Mr. Warford is engaging and demanding in personality and management style. He is a married father of three, and his wife is a technology coordinator and instructor in the Marion County schools.
Before his election, as a Republican, to the district superintendency, he taught applied technology for 14 years at Ocala’s Vanguard High School. He built a top-notch TV-production class and won honors as the county’s teacher of the year in 1997.
That’s when be began to write a regular newspaper column for the Ocala Star-Banner and studied how other states and districts were improving schools. He discovered the Brazosport, Texas, school district’s approach of constant student assessment and high expectations, and later adopted it. (“Put to the Test,” Oct. 4, 2000.)
While teaching, Mr. Warford also helped run an electrical-supply business started by his wife’s family, managed and trained the staff at the Silver Springs nature park near Ocala, wrote songs in Nashville, and worked for a year at Yellowstone National Park, where he was married.
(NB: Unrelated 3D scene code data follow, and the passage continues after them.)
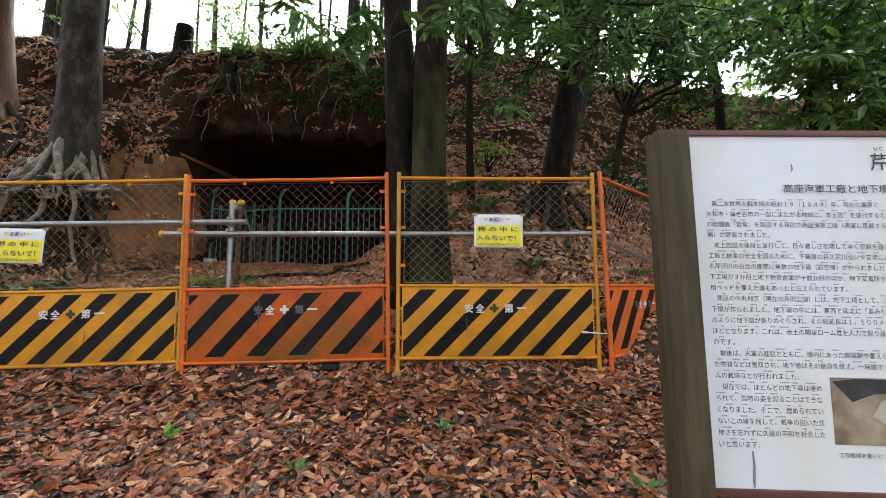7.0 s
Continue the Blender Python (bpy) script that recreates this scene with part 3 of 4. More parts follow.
picture("photo_print", 0.603, 0.811, 0.464, 0.812, PH_AERIAL, "grey aerial photograph of a factory site")
picture("photo_print", 0.655, 0.813, 0.128, 0.4, PH_MAP, "pale aerial photograph of a town")
picture("photo_print", 0.365, 0.624, 0.124, 0.306, PH_BASE, "brown photograph of a concrete base")
picture("photo_print", 1.179, 1.48, 0.493, 0.72, PH_STRATA, "photograph of a pale layer in dark earth")
tun = picture("photo_print", 1.24, 1.449, 0.124, 0.421, PH_TUNNEL, "dark photograph inside a tunnel with a blue floor")
picture("floor_plan", 0.888, 1.196, 0.117, 0.408, M_BOARD, "line drawing of the tunnels")


def arch(bm, cx, cy, w, h, y):
    pts = [(cx - w, cy)] + [(cx + w * math.cos(a), cy + h * 0.45 + h * 0.55 * math.sin(a)) for a in np.linspace(math.pi, 0, 12)] + [(cx + w, cy)]
    bm.faces.new([bm.verts.new((x, y, z)) for x, z in pts])
    return bm


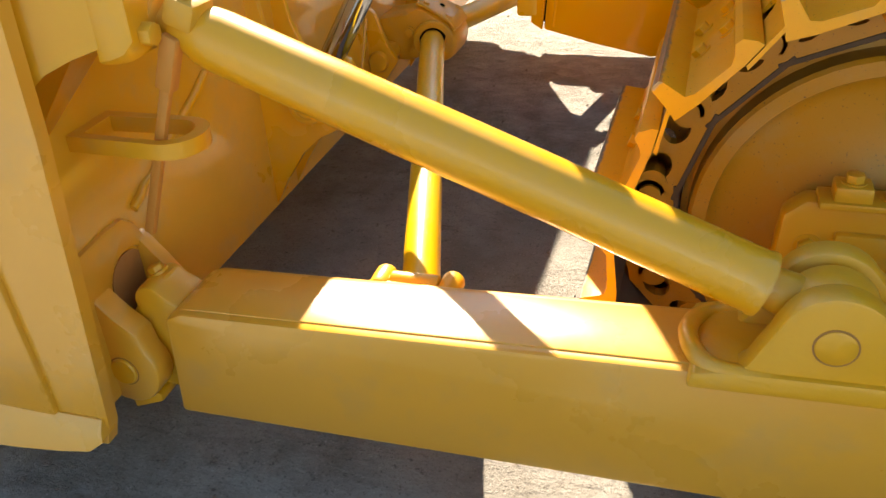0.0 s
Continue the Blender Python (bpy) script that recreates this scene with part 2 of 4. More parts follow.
def slab_with_holes(bm, outline, holes, axis, lo, hi):
    """An extruded outline with holes through it."""
    def at(p, d):
        return {"x": (d, p[0], p[1]), "y": (p[0], d, p[1]), "z": (p[0], p[1], d)}[axis]
    t = bmesh.new()
    loops = []
    for ring in (outline, *holes):
        vs = [t.verts.new(at(p, lo)) for p in ring]
        loops.append(vs)
        for i in range(len(vs)):
            t.edges.new((vs[i], vs[(i + 1) % len(vs)]))
    way = Vector(at((0, 0), 1)) - Vector(at((0, 0), 0))
    bmesh.ops.triangle_fill(t, edges=t.edges[:], use_beauty=True, normal=way)
    tris = [[v.co.copy() for v in f.verts] for f in t.faces]
    rings = [[v.co.copy() for v in ring] for ring in loops]
    t.free()
    up = way * (hi - lo)
    made = {}

    def vert(co):
        key = (round(co.x, 5), round(co.y, 5), round(co.z, 5))
        if key not in made:
            made[key] = bm.verts.new(co)
        return made[key]

    for tri in tris:
        bm.faces.new([vert(c) for c in tri])
        bm.faces.new([vert(c + up) for c in tri[::-1]])
    for ring in rings:
        for i in range(len(ring)):
            a, b = ring[i], ring[(i + 1) % len(ring)]
            bm.faces.new((vert(a), vert(b), vert(b + up), vert(a + up)))
    return bm


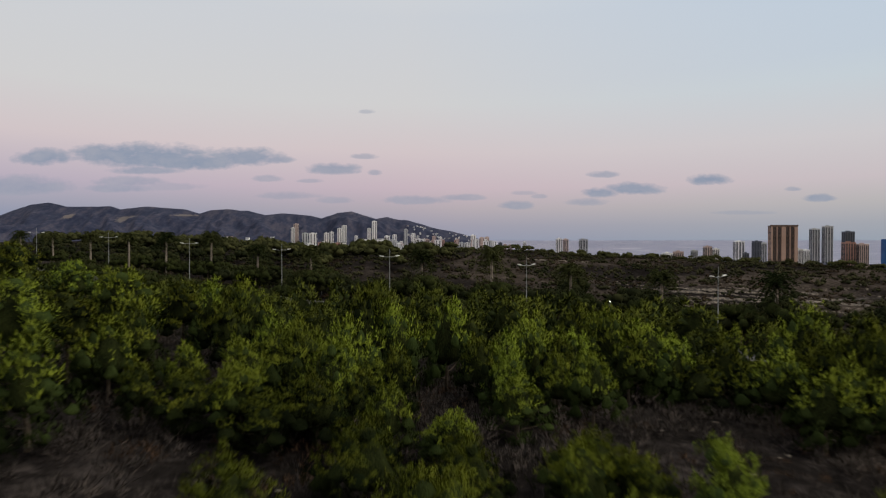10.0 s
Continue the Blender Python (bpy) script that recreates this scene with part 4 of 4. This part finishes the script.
def small_bush(name, x, y, top, mat, label, category, rng, thin=False):
    """A young tree or bush on thin stems with a small open crown."""
    z = float(ground(x, y))
    h = max(top - z, 0.8)
    t = thing(name, label, category)
    t.matrix_world = pose(x, y, z)
    part("stem", stems_geo(rng, h * 0.9, h * 0.3, 9, 0.45).mesh("stem", [M["dead"]], (0,)), t)
    g = Geo()
    n = 70
    a, q = rng.uniform(0, 6.28, n), np.sqrt(rng.uniform(0, 1, n))
    C = np.stack([h * 0.44 * q * np.cos(a), h * 0.44 * q * np.sin(a), h * (0.90 - 0.34 * q ** 2) * rng.uniform(0.62, 1.0, n)], 1)
    shoots(g, C, h * 0.09, 8, 10, 0.22, 0.14, (0.11, 0.007 if thin else 0.011), rng, 1.0, 0.6, mats=(0, 0))
    part("crown", g.mesh("crown", [mat]), t)
    planted.append((x, y, 1.0))


small_bush("young_tree", -7.5, 39.2, 3.1, M["lime"], "young tree with a thin yellow-green crown on grey stems", "tree", rng)
small_bush("young_tree", 14.8, 41.4, 2.0, M["lime"], "young tree with a thin yellow-green crown on grey stems", "tree", rng)
small_bush("young_tree", -3.4, 42.6, 2.8, M["needles"], "slim young green tree at the edge of a clearing", "tree", rng)
small_bush("dead_bush", -12.0, 38.4, 3.0, M["dead"], "bare grey dead bush on the sand", "bush", rng, True)
small_bush("young_tree", 20.5, 31.0, 2.0, M["needles"], "small bright green bush on sand", "tree", rng)
small_bush("young_tree", 24.0, 41.5, 1.0, M["lime"], "young tree with a thin yellow-green crown on grey stems", "tree", rng)

# ---- the rest of the wood, filled in between the single trees ----
def clear_of(x, y, r):
    for px, py, pr in planted:
        if (px - x) ** 2 + (py - y) ** 2 < (r + pr) ** 2 * 0.55:
            return False
    return True


frng = np.random.default_rng(33)
# thick dry growth behind the sandy strip
for i in range(420):
    x, y = frng.uniform(-27, 1), frng.uniform(41.5, 57)
    if clear_of(x, y, 0.9):
        brown_shrub(x, y, float(ground(x, y)) + frng.uniform(2.4, 3.9), frng, frng.uniform(0.9, 1.25), (1, 3, 3, 4))
far_pines = []
for i in range(9000):
    y = frng.uniform(3, 172)
    x = frng.uniform(-1, 1) * (14 + 0.82 * y)
    if abs(x) < 5 and y < 10:
        continue
    al_, ac_ = road_frame(x, y)
    if ac_ > -9 or float(bare_ground(np.array(x), np.array(y))) > 0.25 or (55 < y < 92 and abs(x + 13 + 0.44 * (y - 58)) < 1.8):
        continue
    heath = math.exp(-((x + 7) / 26) ** 2 - ((y - 105) / 15) ** 2)
    if heath > 0.42 or (ac_ > -30 and frng.random() < 0.15):
        continue
    gz = float(ground(x, y))
    if (24 < y < 46 and 0.48 < x / (y - 6) < 0.74 and frng.random() < 0.8) or (26 < y < 40.5 and -0.6 < x / (y - 10) < -0.08):
        continue
    if -22 < x < 34 and y < 60:
        r = 2.1
        if not clear_of(x, y, r):
            continue
        if frng.random() < 0.72:
            top, wide = gz + frng.uniform(3.0, 4.6), frng.uniform(0.8, 1.1)
            # low growth before the sandy bank to the south
            if 26 < y < 46 and 0.28 < x / y < 0.46:
                top = min(top, 11.7 - 0.27 * y)
            if top - gz > 1.0:
                brown_shrub(x, y, top, frng, wide)
            continue
    h = frng.uniform(1.9, 5.6) + 1.6 * math.exp(-((x - 6) / 20) ** 2 - ((y - 76) / 14) ** 2) + 3.0 * float(smooth(-26, -50, x))
    if y > 132:
        h = max(2.0, frng.uniform(3.2, 6.6) - 0.095 * max(0.0, x - 4) + 4.0 * float(smooth(-36, -70, x)) - gz)
    # a gap towards the road, and lower growth before the lit post lamp
    if y > 118 and abs(x - 0.52 * (y - 80) + 3.9) < 2.6:
        continue
    if y > 132 and abs(x - 0.275 * (y - 72) + 3.6) < 3.2:
        h = min(h, max(1.2, 12.4 - 0.1077 * (y - 72) - gz))
    room = 1.25 + 0.25 * h + (0.6 if y > 95 else 0.0)
    if not clear_of(x, y, room):
        continue
    planted.append((x, y, room))
    far_pines.append((x, y, gz, h))
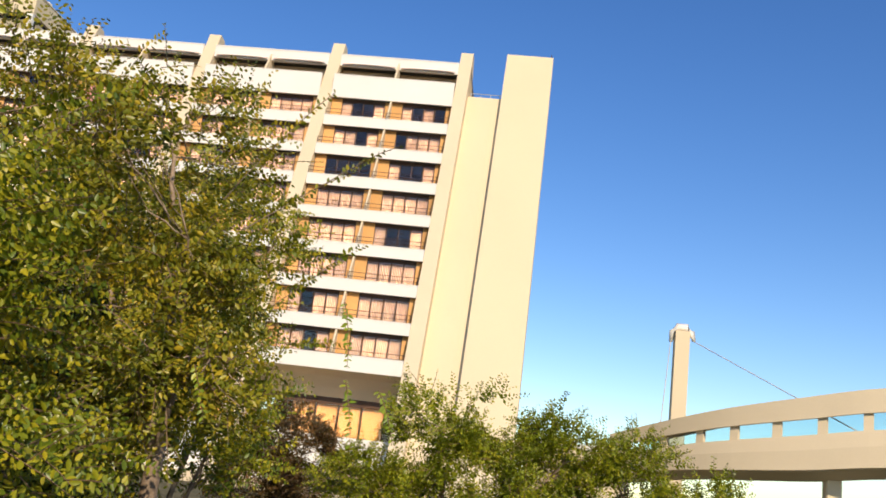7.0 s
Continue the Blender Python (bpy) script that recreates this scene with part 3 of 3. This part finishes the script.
# three added filler shrubs stand in for shaded hollows, shade in their leaf colour
tree("shade_toned_tree", "added shrub under the row, leaves coloured as the shaded hollow", "tree", (0.9, -60.0, 0),
     [((0, 0, 2.0), (1.5, 1.4, 1.2)), ((-0.6, -0.5, 2.1), (1.4, 1.3, 1.2)), ((0.1, 0, 1.1), (1.5, 1.4, 0.9))], L_SHADED, 16, twigs=6000, per=15, leaf=0.08, stems=5, shell=0.6)
tree("shade_toned_tree", "added shrub filling the row from behind, leaves coloured as shade", "tree", (0.9, -56.3, 0),
     [((0, 0, 2.5), (1.6, 1.6, 1.5)), ((-0.7, -0.4, 2.9), (1.6, 1.5, 1.6)), ((0.1, 0, 1.3), (1.7, 1.6, 1.0))], L_SHADED, 17, twigs=6600, per=15, leaf=0.085, stems=5, shell=0.6)
tree("shade_toned_tree", "added shrub between two crape myrtles, leaves coloured as crown shade", "tree", (0.4, -64.8, 0),
     [((0, 0, 1.6), (1.4, 1.5, 1.1)), ((0.3, 1.4, 1.4), (1.2, 1.3, 1.0)), ((0.1, -0.6, 1.2), (1.3, 1.4, 0.9))], L_SHADED, 18, twigs=4600, per=15, leaf=0.07, stems=5, shell=0.6)
# background trees, the shade on them painted into the leaf colour
tree("shade_toned_tree", "dense shrub tree behind the row, shade put into its leaf colour", "tree", (-1.6, -57.4, 0),
     [((0, 0, 2.6), (2.0, 2.0, 1.6)), ((0.8, -1.2, 2.0), (1.5, 1.5, 1.3)), ((-1.4, 0.8, 2.4), (1.7, 1.7, 1.4)), ((0.2, 0, 1.2), (2.0, 2.0, 0.9))], L_SHADED, 4, twigs=4800, per=15, leaf=0.085, stems=6)
tree("shade_toned_tree", "dense shrub tree beside the lawn, shade put into its leaf colour", "tree", (-2.6, -61.0, 0),
     [((0, 0, 2.3), (1.8, 1.8, 1.5)), ((0.8, 1.0, 1.9), (1.5, 1.5, 1.3)), ((0.2, 0, 1.1), (2.0, 2.0, 0.9))], L_SHADED, 15, twigs=4200, per=15, leaf=0.085, stems=6)
tree("garden_shrub", "bright green rounded shrub tree", "shrub", (5.4, -52.3, 0),
     [((0.4, 0, 2.15), (1.3, 1.1, 1.15)), ((1.5, 0.2, 2.05), (1.2, 1.0, 1.1)), ((-0.8, 0.1, 1.5), (1.0, 0.9, 0.95)), ((2.6, 0.4, 1.75), (1.2, 1.0, 1.05)), ((0.8, 0, 1.2), (2.4, 1.3, 0.9)), ((3.7, 0.5, 1.4), (1.1, 1.0, 0.95))], L_HEDGE, 5, twigs=11500, per=15, leaf=0.07, stems=6, twig_len=0.32)
tree("garden_shrub", "reddish-bronze leaved shrub tree", "shrub", (2.4, -48.6, 0),
     [((0, 0, 1.95), (1.15, 1.15, 1.15)), ((-0.5, 0.3, 1.4), (1.0, 1.0, 1.0)), ((0.6, -0.1, 1.4), (1.1, 1.1, 0.9))], L_RED, 6, twigs=3800, per=15, leaf=0.075, stems=4, twig_len=0.32)


# ---------- skybridge and its mast ----------
def sweep(line, section):
    """A closed section (across, up) carried along a line of (x, y, z, size)."""
    pts = [Vector(p[:3]) for p in line]
    v, f = [], []
    m = len(section)
    for i, p in enumerate(pts):
        d = pts[min(i + 1, len(pts) - 1)] - pts[max(i - 1, 0)]
        d.z = 0
        d.normalize()
        side = Vector((-d.y, d.x, 0))
        k = line[i][3]
        v += [p + side * a + Vector((0, 0, b * k)) for a, b in section]
    for i in range(len(pts) - 1):
        for k in range(m):
            f.append((i * m + k, i * m + (k + 1) % m, (i + 1) * m + (k + 1) % m, (i + 1) * m + k))
    f += [tuple(range(m - 1, -1, -1)), tuple(range((len(pts) - 1) * m, len(pts) * m))]
    return v, f


def spline(keys, n):
    """A smooth line through a few key places."""
    out = []
    k = [Vector(q) for q in keys]
    for i in range(len(k) - 1):
        a, b, c, d = k[max(i - 1, 0)], k[i], k[i + 1], k[min(i + 2, len(k) - 1)]
        for j in range(n):
            t = j / n
            out.append(0.5 * ((2 * b) + (c - a) * t + (2 * a - 5 * b + 4 * c - d) * t * t + (3 * b - a - 3 * c + d) * t ** 3))
    return out + [k[-1]]


DECK = spline([(13.72, 9.91, 6.94, 0.76), (17.88, 4.91, 8.25, 0.9), (21.19, 1.65, 9.16, 1.04), (25.3, -1.07, 10.06, 1.16), (29.53, -3.14, 10.91, 1.22), (35.18, -4.58, 11.5, 1.27), (43.15, -5.1, 12.04, 1.27)], 5)
bridge = thing("skybridge", "cream curved covered footbridge with glazed sides", "bridge", pose(0, 0, 0))
part("roof_band", sweep(DECK, [(0, 0), (0, -1.25), (-0.3, -1.25), (-0.3, 0)]), M_CREAM, bridge, "deep cream roof fascia")
part("roof_slab", sweep(DECK, [(0.01, -0.05), (0.01, -0.3), (4.0, -0.3), (4.0, -0.05)]), M_CREAM, bridge)
part("parapet", sweep(DECK, [(0.02, -2.15), (0.02, -4.1), (-0.35, -4.1), (-0.35, -3.0), (-0.2, -2.15)]), M_CREAM, bridge)
part("far_parapet", sweep(DECK, [(3.7, -2.3), (3.7, -4.0), (4.0, -4.0), (4.0, -2.3)]), M_CREAM, bridge)
part("soffit", sweep(DECK, [(0.03, -3.95), (0.03, -4.15), (2.0, -4.6), (3.68, -4.15), (3.68, -3.95)]), M_SOFFIT, bridge, "curved underside")
part("glass_wall", sweep(DECK, [(3.8, -0.31), (3.8, -2.3), (3.84, -2.3), (3.84, -0.31)]), M_TEAL, bridge, "blue-green tinted glass")
for i in range(1, len(DECK) - 1, 3):
    p, q = DECK[i], DECK[i + 1]
    ang = math.atan2(q[1] - p[1], q[0] - p[0])
    k = p[3]
    part("post", box_data(-0.3, 0.3, -0.3, -0.02, -2.2 * k, -1.2 * k), M_CREAM, bridge, "", Matrix.Translation(p[:3]) @ Matrix.Rotation(ang, 4, "Z") @ Matrix.Translation((0, 0.25, 0)))
for i in (3, 16, 28):
    p = DECK[i]
    part("pier", box_data(0.8, 1.8, 1.5, 2.5, -p[2], -4.0 * p[3], 0.08), M_CREAM, bridge, "", Matrix.Translation(p[:3]))
mast = thing("bridge_mast", "slim cream concrete mast with stay cables", "mast", pose(20.0, 18.7, -7.3))
part("shaft", prism_x(-0.63, 0.63, [(-0.7, 0), (-0.6, 24.6), (0.6, 24.6), (0.7, 0)]), M_CREAM, mast)
part("saddle", tube_data([(-0.95, 0, 23.6), (-0.85, 0, 24.5), (-0.4, 0, 25.0), (0.4, 0, 25.0), (0.85, 0, 24.6), (1.1, 0, 23.8)], [0.16, 0.28, 0.34, 0.34, 0.28, 0.16], 8), M_WHITE, mast, "white cable saddle", smooth=True)
part("cable", tube_data([(-0.95, 0, 23.7), (-2.6, -8.0, 14.6)], [0.04, 0.04], 5), M_CABLE, mast)
part("cable", tube_data([(1.1, 0, 23.8), (8.0, -21.0, 15.4)], [0.04, 0.04], 5), M_CABLE, mast)
part("cable", tube_data([(9.4, -24.0, 10.5), (17.0, -23.0, 20.5)], [0.05, 0.05], 5), M_CABLE, mast)
annex = thing("low_annex", "low cream link building beside the bridge", "building", pose(0, 0, 0))
part("wall", box_data(7.3, 15.0, 9.3, 21.0, -0.2, 5.5, 0.05), M_CREAM, annex)
part("roof", box_data(7.1, 15.2, 9.1, 21.2, 5.5, 5.85, 0.05), M_WHITE, annex)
A rural Kentucky native, Mr. Warford says he was inspired by teachers who nurtured his academic and artistic aspirations, such as Mary Kay Jones, with whom he stays in touch. His mother dropped out of school in the 8th grade.
He learned to play bluegrass and other music early on, and has passed that tradition to his own children. Mr. Warford idolizes the banjo master Bela Fleck, and wants his children and students to love life and their work as much as he does.
He is not your regular state education leader, even for Florida.
“They’re going to have to get used to a banjo-playing chancellor,” he said.